La vendita di Mesagne fu perfezionata nel 1522: il feudo fu ceduto ad Alfonso Beltramo, condottiero al servizio di Carlo V, per un prezzo di favore di appena 28.000 ducati. Così dice Diego Ferdinando, il quale si spiega in questo modo il fatto che nel 1591, nella vendita di Mesagne alla famiglia del mercante lombardo Giovanni Antonio Albricci, lo stesso feudo era stato apprezzato molto di più: 105.000 ducati.

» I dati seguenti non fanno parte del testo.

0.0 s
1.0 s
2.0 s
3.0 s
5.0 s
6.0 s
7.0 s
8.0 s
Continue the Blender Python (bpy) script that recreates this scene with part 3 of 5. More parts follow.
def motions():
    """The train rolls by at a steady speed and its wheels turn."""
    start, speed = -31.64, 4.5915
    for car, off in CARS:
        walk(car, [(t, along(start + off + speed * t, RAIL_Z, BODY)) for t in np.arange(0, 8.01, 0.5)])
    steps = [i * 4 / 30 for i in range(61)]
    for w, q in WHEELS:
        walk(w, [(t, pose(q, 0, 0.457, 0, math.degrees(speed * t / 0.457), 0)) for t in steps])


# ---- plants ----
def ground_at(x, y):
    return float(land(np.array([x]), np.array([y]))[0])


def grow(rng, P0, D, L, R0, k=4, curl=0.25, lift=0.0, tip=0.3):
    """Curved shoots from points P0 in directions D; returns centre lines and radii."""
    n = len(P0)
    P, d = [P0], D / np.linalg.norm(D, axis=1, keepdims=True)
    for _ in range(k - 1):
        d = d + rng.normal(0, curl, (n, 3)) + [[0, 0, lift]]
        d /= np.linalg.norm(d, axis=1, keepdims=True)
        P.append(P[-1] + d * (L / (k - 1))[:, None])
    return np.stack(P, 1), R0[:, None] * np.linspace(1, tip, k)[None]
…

La gestazione iniziale della venuta dei Carmelitani a Mesagne fu abbastanza veloce, poiché l’otto gennaio 1521 il viceré Ramon de Cardona comunicò l’assenso dato dall’imperatore. Tuttavia, la questione andò poi per le lunghe, poiché della consegna effettiva il predetto notaio Megliore ne parla ancora nell’ottobre del 1530, mentre il consenso dell’Arcivescovo Geronimo Aleandro fu dato il 22 marzo del 1531. Sempre il Megliore ci informa che il primo priore carmelitano fu il brindisino Nicola Prescia; la stessa cosa riferisce Cataldantonio Mannarino nella sua frammentaria Storia di Mesagne, aggiungendo che al Prescia succedette il teologo mesagnese Francesco Vita, sul quale Antonio Profilo aggiunge che partecipò al concilio di Trento e che fu Provinciale della Provincia Carmelitana di Apulia.

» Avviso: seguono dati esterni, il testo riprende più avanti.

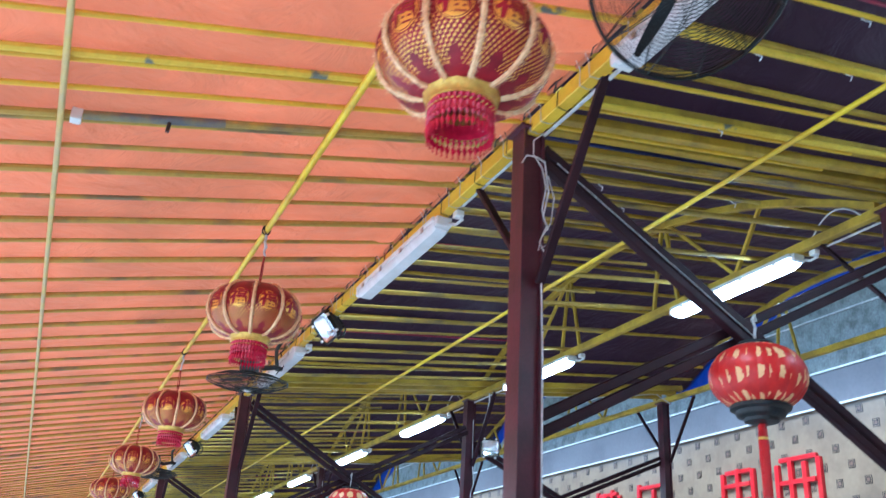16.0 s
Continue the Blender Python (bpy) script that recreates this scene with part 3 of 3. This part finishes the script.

La chiesa di S. Angelo, pervenuta finalmente in possesso dei Carmelitani, fu restaurata al tempo del loro insediamento (grazie anche alle donazioni ricevute dalla famiglia Maia) e da quel momento la sua struttura architettonica rimase sostanzialmente la stessa, salvo l’allestimento degli altari barocchi nella metà del Seicento e le modifiche eseguite nella seconda metà dell’Ottocento.

I religiosi pensarono quindi di dotare la chiesa di un quadro raffigurante la Madonna del Carmelo; chiamarono perciò, in data ignota, ma presumibilmente attorno al 1540, il pittore Francesco Palvisino da Putignano, che lo realizzò in poco tempo. Forse aveva un modello, come la Madonna di Costantinopoli dipinta nella cattedrale di Acquaviva delle Fonti, ma forse fu quest’ultima ad essere dipinta dopo la Madonna del Carmine di Mesagne; mancano documenti risolutivi. Comunque sia, il Palvisino, pretendendo una somma più alta rispetto a quella già concordata con i religiosi, pensò di portarsi via il quadro ligneo che aveva realizzato. Tuttavia, per un prodigio sovrumano, come narra la tradizione religiosa, egli non riuscì a varcare la soglia della chiesa dalla quale voleva uscire con la tavola dipinta. Come narra la leggenda, ci riuscì soltanto quando lasciò il quadro all’interno della chiesa.